Scenting blood after Thursday's report, Senate Majority Leader Mitch McConnell told reporters "if these allegations are true, he [Mr Moore] must step aside".

A number of other Republican senators swiftly echoed that sentiment. Some said unequivocally Mr Moore must go.

But deep divisions in the party were exposed down in Montgomery, Alabama, where the mood was defiant.

Getty Images Campaign staff for MooreGetty Images
Moore won a bitter primary race among the Republican candidates

Jonathan P Gray, a Republican consultant, told the Washington Post: "I think it was already perfectly well stated that no one in Alabama gives a s*** what Mitch McConnell or John McCain thinks we should do."

With many Moore voters also being diehard Trump supporters, the White House walked a fine line in its statement.

Press secretary Sarah Huckabee Sanders said President Trump believed "if these allegations are true, Judge Moore will do the right thing and step aside".

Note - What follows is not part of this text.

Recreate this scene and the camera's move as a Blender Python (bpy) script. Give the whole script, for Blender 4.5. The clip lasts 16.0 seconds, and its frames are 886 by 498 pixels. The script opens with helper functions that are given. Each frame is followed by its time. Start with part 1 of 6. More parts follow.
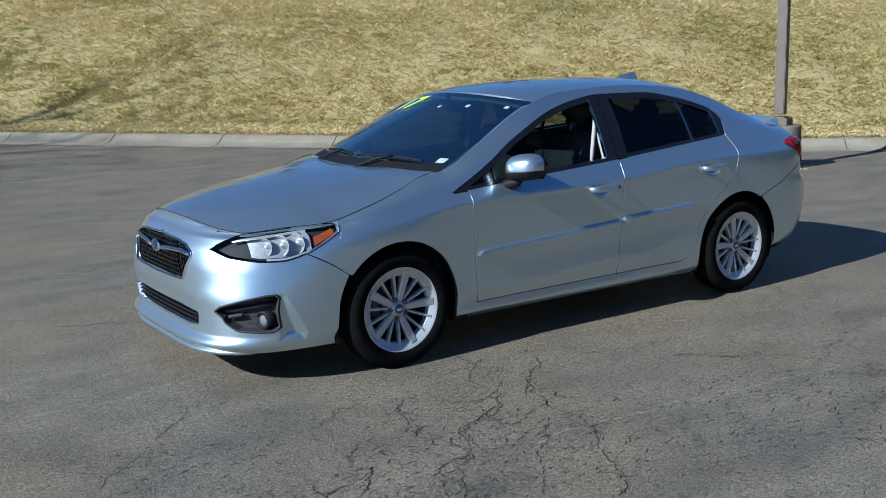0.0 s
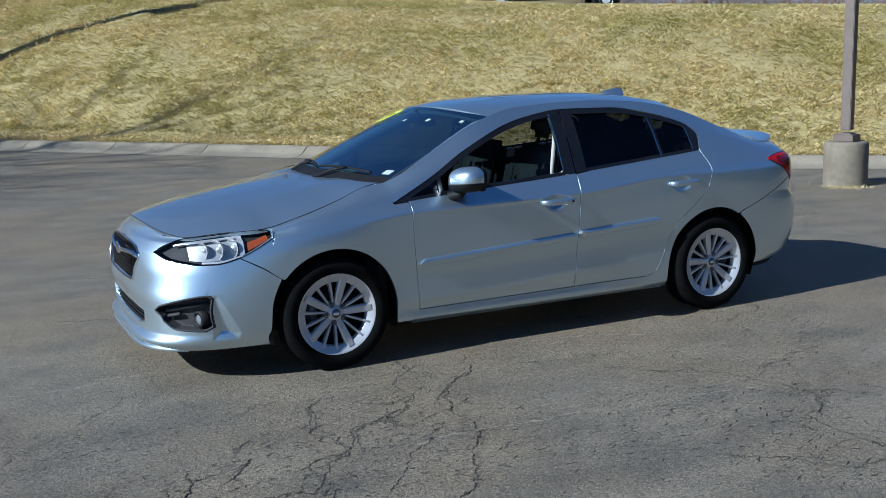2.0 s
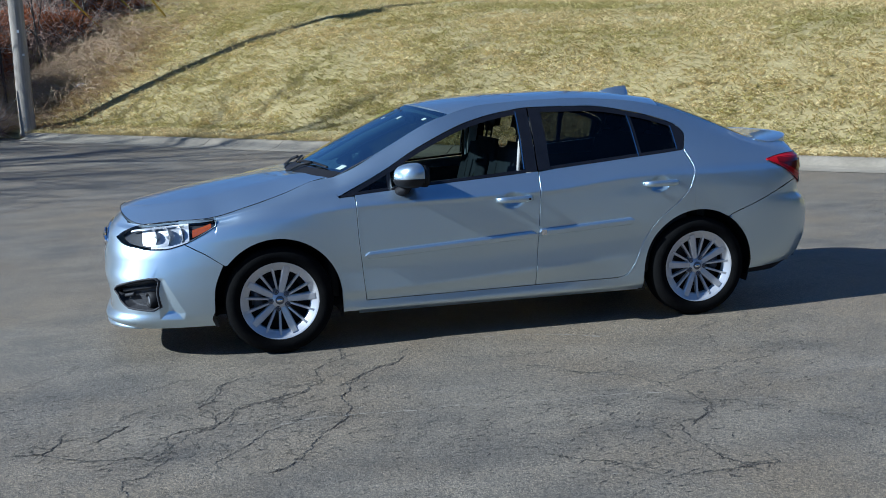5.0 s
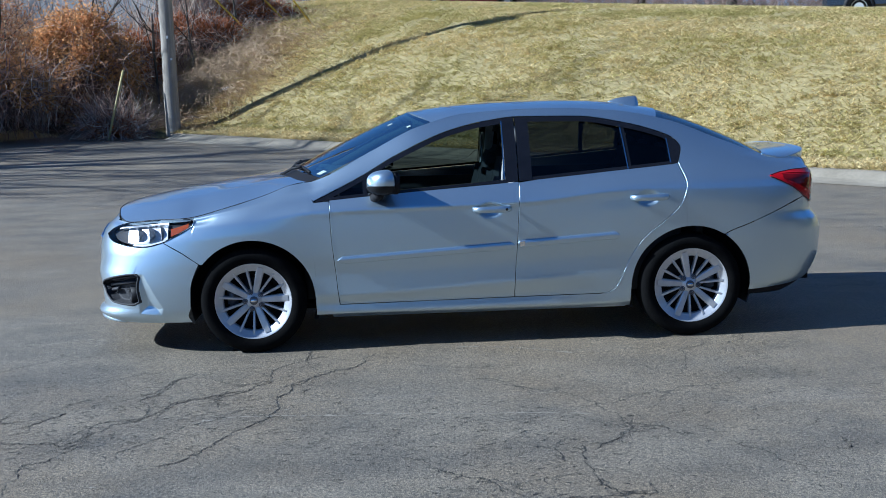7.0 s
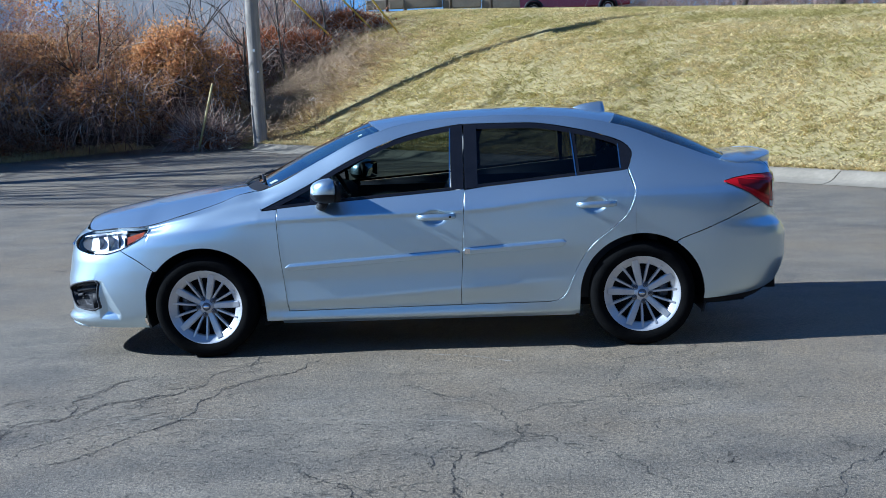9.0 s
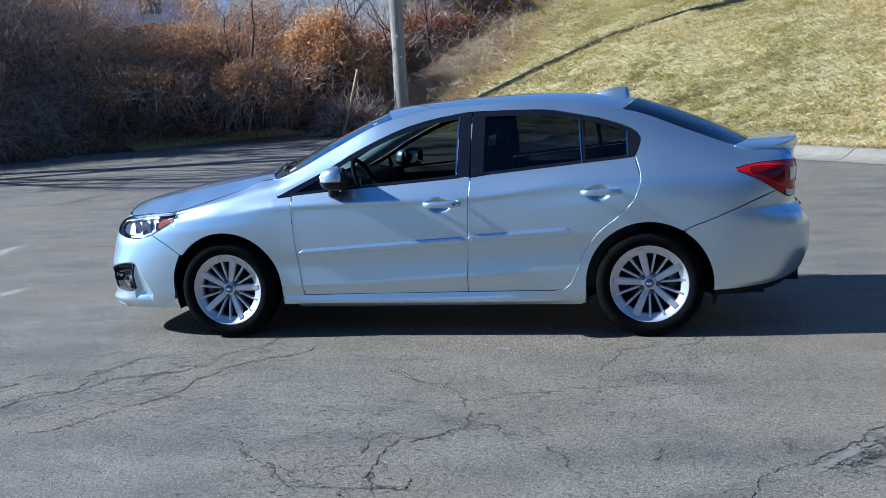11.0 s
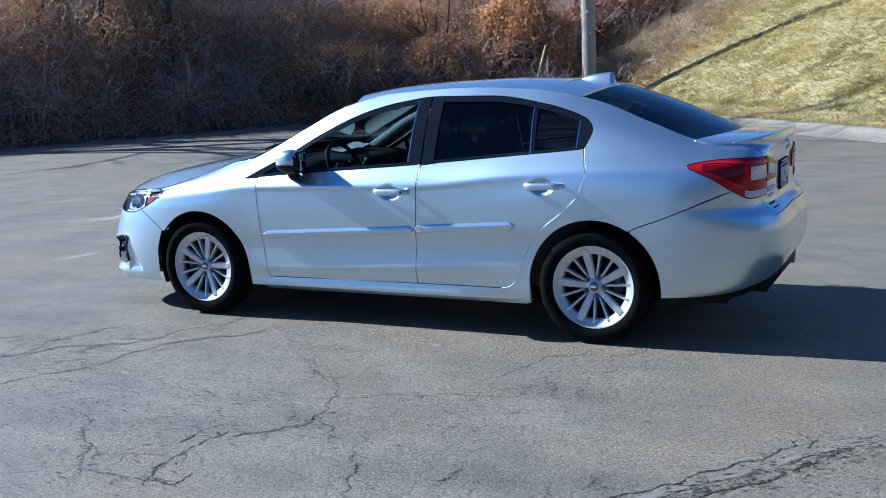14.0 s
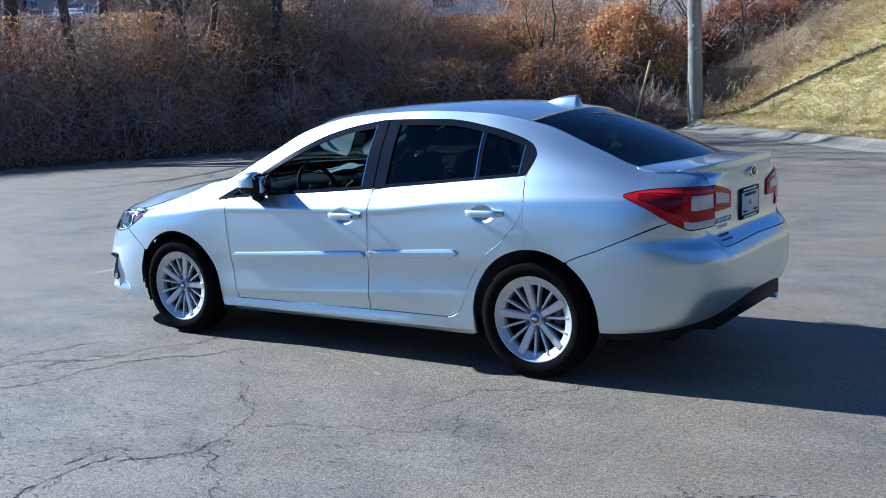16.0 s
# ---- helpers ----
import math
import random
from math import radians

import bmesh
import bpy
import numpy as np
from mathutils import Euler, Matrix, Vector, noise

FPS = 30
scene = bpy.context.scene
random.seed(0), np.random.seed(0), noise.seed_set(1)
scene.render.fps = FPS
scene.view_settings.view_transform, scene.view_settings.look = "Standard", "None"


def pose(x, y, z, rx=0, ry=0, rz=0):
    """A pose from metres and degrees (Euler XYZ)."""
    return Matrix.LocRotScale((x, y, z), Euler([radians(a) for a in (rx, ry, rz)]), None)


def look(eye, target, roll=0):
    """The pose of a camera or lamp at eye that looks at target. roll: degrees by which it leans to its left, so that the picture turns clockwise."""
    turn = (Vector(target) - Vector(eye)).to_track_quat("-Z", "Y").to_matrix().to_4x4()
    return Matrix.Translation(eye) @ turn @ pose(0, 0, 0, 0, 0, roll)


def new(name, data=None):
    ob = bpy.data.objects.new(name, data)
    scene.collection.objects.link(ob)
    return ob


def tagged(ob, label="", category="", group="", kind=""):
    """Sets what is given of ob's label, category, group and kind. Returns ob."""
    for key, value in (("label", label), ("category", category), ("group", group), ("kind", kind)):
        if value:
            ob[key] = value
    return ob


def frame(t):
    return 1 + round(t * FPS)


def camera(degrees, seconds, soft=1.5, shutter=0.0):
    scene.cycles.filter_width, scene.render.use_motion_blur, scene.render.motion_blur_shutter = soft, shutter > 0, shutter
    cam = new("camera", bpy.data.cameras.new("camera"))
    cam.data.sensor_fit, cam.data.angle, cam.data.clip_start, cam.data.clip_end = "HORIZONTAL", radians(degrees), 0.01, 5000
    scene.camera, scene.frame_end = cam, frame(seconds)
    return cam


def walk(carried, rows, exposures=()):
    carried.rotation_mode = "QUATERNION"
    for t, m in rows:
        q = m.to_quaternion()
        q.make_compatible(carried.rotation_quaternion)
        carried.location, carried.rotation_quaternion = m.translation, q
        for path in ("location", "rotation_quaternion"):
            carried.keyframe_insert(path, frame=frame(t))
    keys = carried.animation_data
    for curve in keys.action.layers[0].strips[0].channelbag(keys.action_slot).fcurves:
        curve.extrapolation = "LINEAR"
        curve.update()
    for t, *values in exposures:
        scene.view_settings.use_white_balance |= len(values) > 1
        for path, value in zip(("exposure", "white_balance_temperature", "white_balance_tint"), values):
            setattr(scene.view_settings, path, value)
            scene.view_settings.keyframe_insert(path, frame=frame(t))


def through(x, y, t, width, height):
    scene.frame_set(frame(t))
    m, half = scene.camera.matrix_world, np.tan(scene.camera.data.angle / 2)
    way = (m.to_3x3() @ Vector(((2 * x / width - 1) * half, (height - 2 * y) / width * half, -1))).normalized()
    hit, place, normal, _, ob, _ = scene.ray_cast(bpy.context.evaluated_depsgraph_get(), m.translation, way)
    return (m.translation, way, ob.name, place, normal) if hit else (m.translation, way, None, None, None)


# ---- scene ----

But she said "a mere allegation" from years ago cannot be allowed to destroy someone's life.

The Washington Post article allegations date to 1979 when Mr Moore was an assistant district attorney.

The report states he approached Leigh Corfman, 14, outside a court ahead of a child custody hearing in her parents' divorce case.

He later allegedly picked up the teenager near her home, and drove her to his house in the woods where he sexually assaulted her, the newspaper claims.

Three other women contacted by the Post said that they went on dates with Mr Moore decades ago when they were aged between 16 and 18 and he was in his 30s.

Mr Moore's campaign has said of the allegations, "this garbage is the very definition of fake news and intentional defamation".